## Data to process
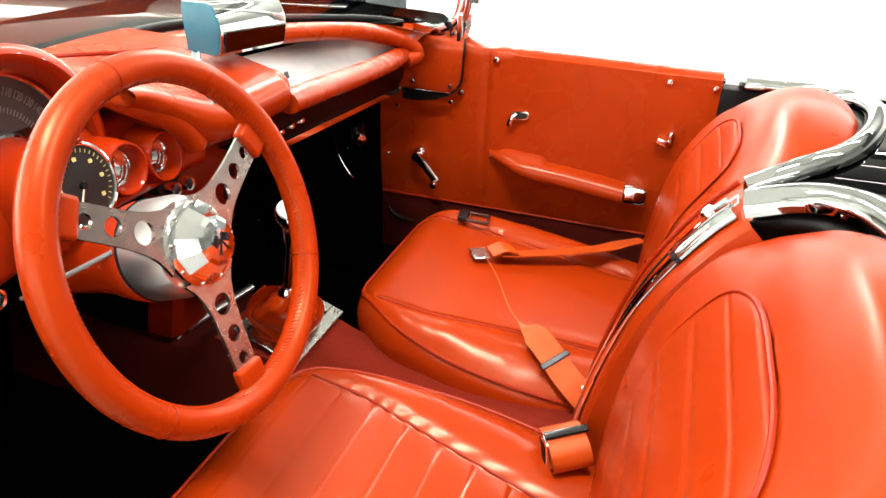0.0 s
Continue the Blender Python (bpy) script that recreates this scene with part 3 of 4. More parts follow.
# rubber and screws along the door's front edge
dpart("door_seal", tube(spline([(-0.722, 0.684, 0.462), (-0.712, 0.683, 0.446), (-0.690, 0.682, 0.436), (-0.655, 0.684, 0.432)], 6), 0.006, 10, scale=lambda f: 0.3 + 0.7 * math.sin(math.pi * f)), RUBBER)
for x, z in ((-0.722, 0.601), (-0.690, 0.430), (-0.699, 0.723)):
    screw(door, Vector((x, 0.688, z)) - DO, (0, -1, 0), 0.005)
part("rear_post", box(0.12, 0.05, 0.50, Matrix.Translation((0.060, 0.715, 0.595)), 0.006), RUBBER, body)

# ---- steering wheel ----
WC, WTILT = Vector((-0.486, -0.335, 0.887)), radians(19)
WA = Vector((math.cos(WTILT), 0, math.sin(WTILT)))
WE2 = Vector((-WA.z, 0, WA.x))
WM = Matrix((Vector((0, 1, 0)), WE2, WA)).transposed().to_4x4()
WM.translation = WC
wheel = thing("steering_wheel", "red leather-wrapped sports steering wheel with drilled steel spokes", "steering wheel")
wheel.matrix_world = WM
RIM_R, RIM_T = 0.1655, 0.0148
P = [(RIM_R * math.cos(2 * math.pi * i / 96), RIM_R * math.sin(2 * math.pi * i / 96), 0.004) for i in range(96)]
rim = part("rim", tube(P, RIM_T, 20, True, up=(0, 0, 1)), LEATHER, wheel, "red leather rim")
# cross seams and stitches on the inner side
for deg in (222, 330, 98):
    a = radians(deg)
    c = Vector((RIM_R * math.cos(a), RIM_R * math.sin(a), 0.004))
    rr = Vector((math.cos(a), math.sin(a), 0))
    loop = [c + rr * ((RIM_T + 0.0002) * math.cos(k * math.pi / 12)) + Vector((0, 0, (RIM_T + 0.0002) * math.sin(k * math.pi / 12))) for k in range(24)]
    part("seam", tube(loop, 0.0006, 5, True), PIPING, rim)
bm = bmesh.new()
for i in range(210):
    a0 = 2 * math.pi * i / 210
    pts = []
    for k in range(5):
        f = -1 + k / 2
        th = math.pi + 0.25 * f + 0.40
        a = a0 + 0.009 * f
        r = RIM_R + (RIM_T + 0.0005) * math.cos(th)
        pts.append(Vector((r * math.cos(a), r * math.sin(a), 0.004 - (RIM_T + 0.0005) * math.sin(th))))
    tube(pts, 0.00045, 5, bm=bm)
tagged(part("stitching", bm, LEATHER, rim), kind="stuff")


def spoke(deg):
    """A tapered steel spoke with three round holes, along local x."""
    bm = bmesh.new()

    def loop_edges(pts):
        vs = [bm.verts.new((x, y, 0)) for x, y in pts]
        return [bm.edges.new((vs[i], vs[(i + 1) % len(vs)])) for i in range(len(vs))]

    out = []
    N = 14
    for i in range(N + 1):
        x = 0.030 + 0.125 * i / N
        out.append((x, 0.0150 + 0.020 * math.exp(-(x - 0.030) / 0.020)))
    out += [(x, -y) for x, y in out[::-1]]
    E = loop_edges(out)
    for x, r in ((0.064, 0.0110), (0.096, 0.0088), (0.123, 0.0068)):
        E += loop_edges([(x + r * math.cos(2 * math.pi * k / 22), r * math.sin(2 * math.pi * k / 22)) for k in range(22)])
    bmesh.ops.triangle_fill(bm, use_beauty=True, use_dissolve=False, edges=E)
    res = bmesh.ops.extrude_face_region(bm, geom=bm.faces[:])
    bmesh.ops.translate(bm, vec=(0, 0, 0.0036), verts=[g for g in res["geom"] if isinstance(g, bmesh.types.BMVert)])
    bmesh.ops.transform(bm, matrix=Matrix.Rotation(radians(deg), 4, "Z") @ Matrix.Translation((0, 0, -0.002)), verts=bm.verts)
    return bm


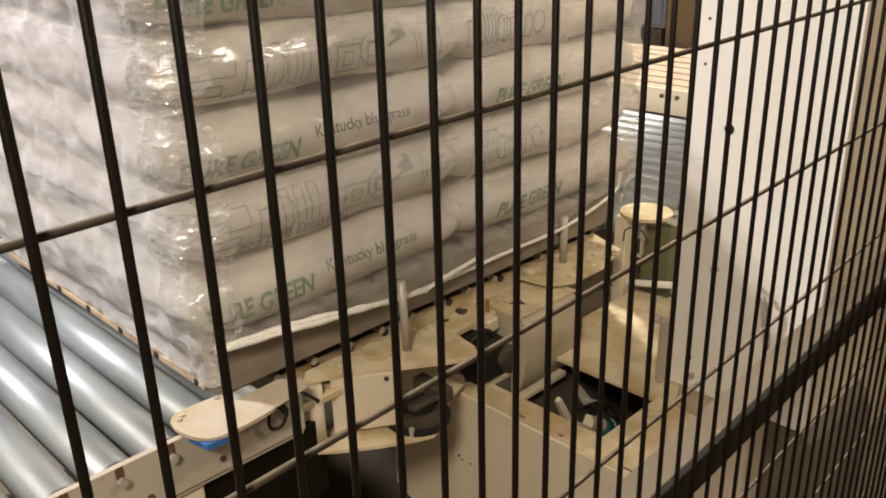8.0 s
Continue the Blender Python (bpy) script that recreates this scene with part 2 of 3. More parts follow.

...

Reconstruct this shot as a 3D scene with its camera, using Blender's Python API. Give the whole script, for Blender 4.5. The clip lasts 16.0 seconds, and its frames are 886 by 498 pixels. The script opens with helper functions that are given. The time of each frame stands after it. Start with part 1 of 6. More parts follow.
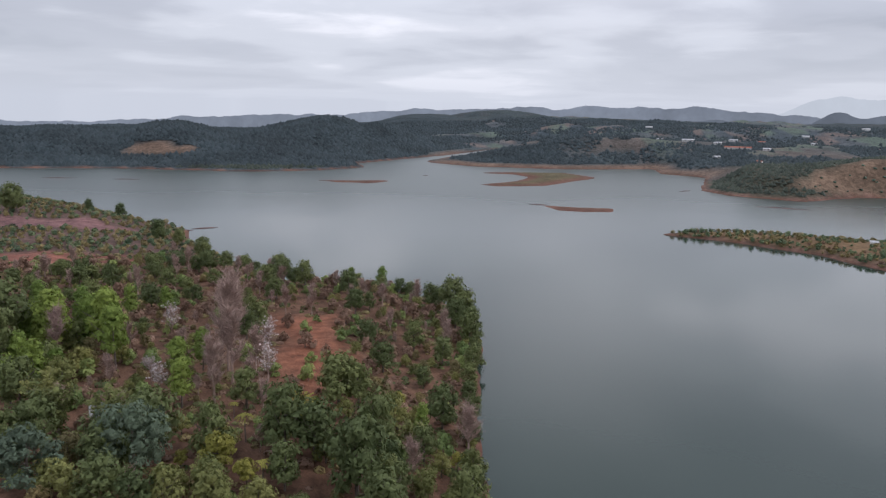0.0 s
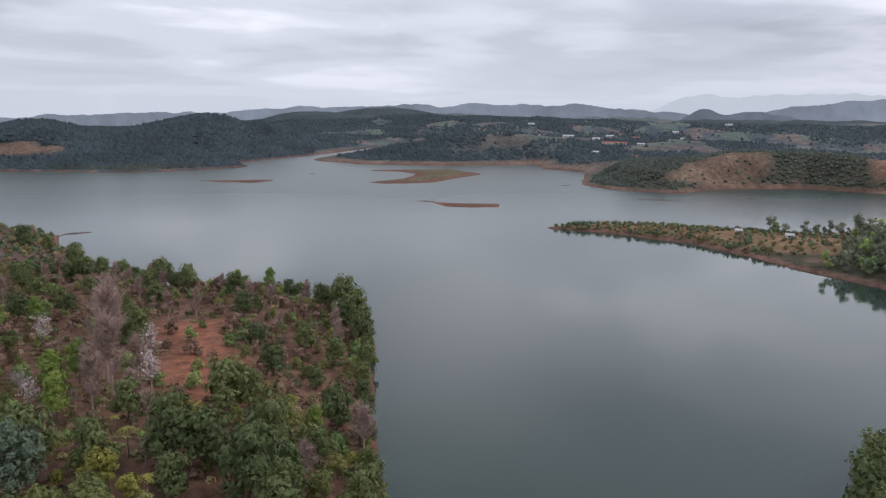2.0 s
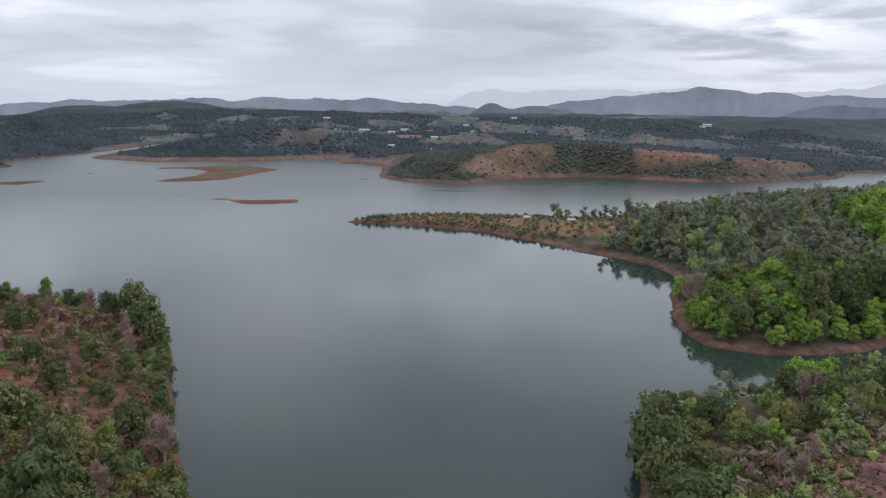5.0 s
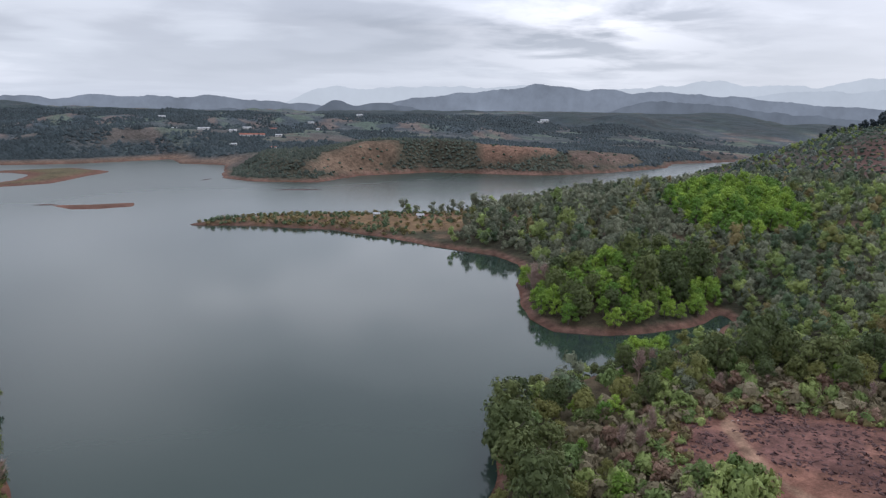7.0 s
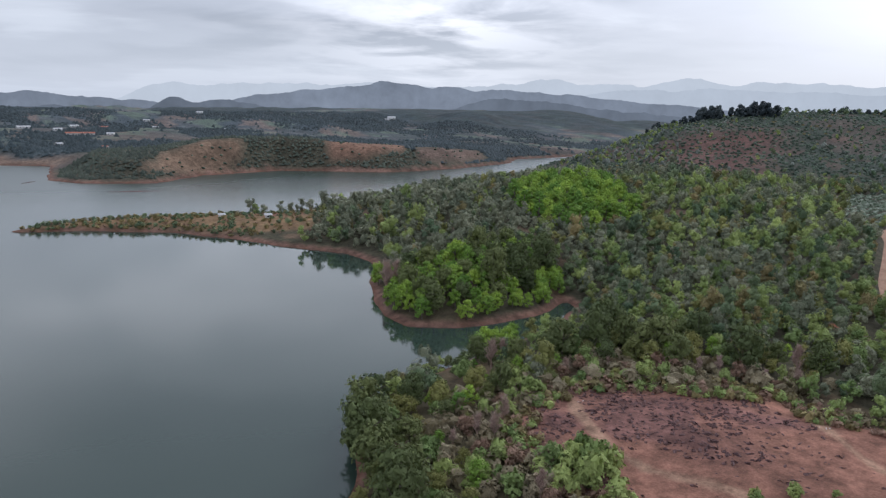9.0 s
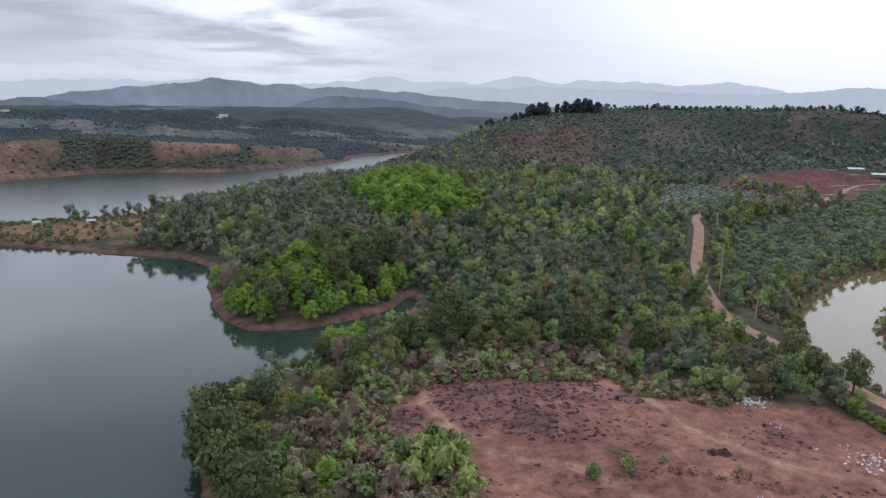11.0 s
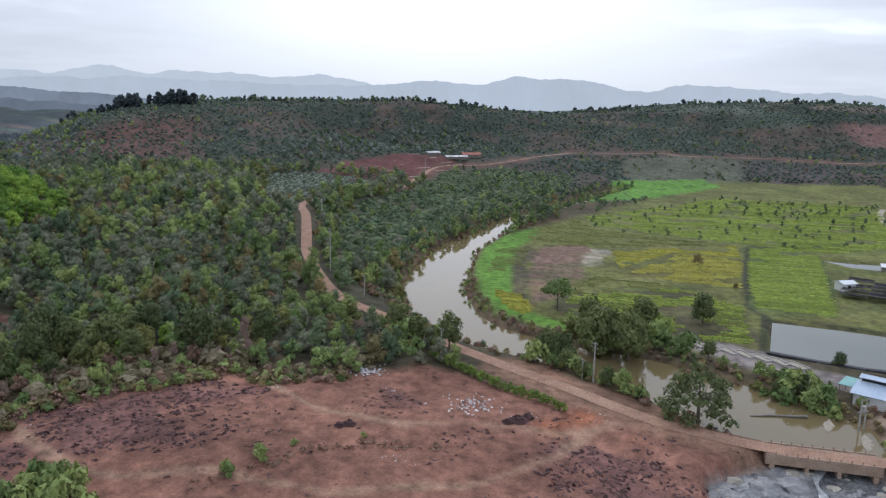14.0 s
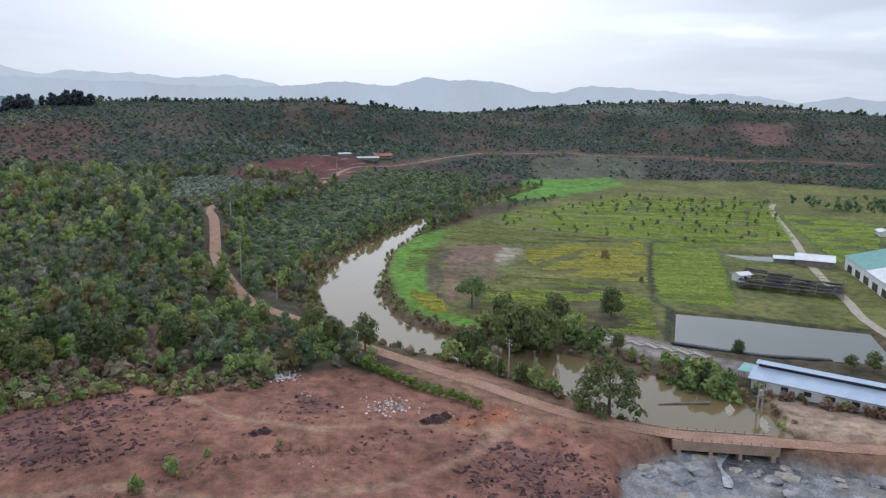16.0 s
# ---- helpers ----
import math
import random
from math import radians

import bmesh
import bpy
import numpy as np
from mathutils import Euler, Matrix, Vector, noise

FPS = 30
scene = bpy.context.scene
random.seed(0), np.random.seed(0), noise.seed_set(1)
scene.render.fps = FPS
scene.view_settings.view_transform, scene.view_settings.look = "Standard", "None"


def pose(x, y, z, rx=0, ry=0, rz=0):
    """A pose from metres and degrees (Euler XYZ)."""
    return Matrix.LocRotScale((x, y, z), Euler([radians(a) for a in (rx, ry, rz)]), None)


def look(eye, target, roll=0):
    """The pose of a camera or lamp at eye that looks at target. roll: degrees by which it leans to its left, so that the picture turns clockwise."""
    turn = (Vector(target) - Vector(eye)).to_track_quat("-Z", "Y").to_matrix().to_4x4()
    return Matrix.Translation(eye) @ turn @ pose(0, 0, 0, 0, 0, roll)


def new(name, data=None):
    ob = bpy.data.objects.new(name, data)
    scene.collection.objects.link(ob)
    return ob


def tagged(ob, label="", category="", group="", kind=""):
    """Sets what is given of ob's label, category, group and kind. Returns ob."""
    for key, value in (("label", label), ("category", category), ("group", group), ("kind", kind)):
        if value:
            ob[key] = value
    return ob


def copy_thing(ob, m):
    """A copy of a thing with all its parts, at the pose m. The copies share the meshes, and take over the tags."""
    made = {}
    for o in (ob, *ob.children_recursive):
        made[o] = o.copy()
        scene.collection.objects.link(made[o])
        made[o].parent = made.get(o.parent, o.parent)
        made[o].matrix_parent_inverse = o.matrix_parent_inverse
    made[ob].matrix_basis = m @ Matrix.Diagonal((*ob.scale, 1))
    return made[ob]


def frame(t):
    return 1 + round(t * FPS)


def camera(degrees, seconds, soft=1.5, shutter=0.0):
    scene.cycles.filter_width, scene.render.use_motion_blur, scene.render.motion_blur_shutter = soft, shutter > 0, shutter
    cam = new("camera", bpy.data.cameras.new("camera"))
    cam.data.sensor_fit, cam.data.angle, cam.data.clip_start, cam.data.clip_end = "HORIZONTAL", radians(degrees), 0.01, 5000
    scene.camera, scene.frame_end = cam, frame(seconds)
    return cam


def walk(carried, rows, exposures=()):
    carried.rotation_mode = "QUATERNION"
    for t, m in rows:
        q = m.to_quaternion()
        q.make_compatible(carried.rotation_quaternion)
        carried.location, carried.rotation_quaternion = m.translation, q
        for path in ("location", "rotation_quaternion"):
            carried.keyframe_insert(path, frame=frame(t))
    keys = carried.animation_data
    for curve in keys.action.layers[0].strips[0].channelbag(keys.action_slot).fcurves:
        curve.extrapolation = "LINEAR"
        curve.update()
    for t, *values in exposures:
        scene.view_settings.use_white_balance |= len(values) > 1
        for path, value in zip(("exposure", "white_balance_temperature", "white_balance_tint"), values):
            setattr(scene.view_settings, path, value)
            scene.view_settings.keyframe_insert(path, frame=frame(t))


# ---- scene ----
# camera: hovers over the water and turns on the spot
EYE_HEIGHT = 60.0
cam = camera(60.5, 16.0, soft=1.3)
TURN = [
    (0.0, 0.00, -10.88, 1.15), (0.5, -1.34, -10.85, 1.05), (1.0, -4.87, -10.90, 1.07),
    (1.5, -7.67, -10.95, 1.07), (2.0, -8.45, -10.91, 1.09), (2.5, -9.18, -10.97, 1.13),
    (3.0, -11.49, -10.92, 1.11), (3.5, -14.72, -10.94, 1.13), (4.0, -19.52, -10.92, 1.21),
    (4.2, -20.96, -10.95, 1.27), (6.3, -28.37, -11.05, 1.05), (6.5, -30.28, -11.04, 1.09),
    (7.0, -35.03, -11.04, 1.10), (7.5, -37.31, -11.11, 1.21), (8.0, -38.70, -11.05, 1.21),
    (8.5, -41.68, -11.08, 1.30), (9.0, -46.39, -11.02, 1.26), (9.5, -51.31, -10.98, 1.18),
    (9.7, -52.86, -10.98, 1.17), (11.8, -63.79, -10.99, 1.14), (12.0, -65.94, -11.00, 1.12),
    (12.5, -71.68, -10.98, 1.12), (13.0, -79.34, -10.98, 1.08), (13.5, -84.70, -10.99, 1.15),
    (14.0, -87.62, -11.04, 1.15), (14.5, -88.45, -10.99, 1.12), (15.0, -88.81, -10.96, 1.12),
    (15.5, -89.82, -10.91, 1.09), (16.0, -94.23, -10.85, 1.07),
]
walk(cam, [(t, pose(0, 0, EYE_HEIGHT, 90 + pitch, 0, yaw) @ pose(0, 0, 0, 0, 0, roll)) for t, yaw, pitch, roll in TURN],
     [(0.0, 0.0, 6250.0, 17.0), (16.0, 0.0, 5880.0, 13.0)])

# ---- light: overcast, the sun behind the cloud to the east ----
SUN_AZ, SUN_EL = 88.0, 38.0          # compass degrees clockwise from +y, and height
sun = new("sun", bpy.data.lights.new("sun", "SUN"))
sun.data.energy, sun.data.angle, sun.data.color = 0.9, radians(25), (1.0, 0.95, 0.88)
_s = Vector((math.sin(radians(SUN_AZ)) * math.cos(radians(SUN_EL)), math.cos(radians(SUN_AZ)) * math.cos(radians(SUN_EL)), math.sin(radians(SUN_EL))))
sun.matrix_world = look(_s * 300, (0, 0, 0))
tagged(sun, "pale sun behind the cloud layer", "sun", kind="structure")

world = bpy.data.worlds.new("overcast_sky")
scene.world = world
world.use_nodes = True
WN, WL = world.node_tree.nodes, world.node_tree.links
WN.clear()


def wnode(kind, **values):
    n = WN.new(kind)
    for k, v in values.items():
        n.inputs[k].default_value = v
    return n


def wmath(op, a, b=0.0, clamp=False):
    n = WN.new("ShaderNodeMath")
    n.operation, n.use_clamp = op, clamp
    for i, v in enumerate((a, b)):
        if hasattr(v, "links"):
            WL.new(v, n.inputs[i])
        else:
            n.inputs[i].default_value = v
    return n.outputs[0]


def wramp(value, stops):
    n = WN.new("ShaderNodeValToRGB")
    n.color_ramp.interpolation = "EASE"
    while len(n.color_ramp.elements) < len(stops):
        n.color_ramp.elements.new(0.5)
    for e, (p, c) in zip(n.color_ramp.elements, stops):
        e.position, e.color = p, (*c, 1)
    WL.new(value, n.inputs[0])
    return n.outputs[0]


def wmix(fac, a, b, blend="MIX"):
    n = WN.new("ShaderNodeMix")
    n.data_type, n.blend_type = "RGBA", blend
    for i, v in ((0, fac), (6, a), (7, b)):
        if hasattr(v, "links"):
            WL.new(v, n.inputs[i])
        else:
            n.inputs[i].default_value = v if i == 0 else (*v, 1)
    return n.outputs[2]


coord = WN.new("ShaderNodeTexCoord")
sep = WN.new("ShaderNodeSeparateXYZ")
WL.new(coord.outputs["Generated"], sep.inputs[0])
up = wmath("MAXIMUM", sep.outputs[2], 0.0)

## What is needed
Look back over the material above and state how many lines hold the word "shutter". Write the number and nothing else.

## The completed task
2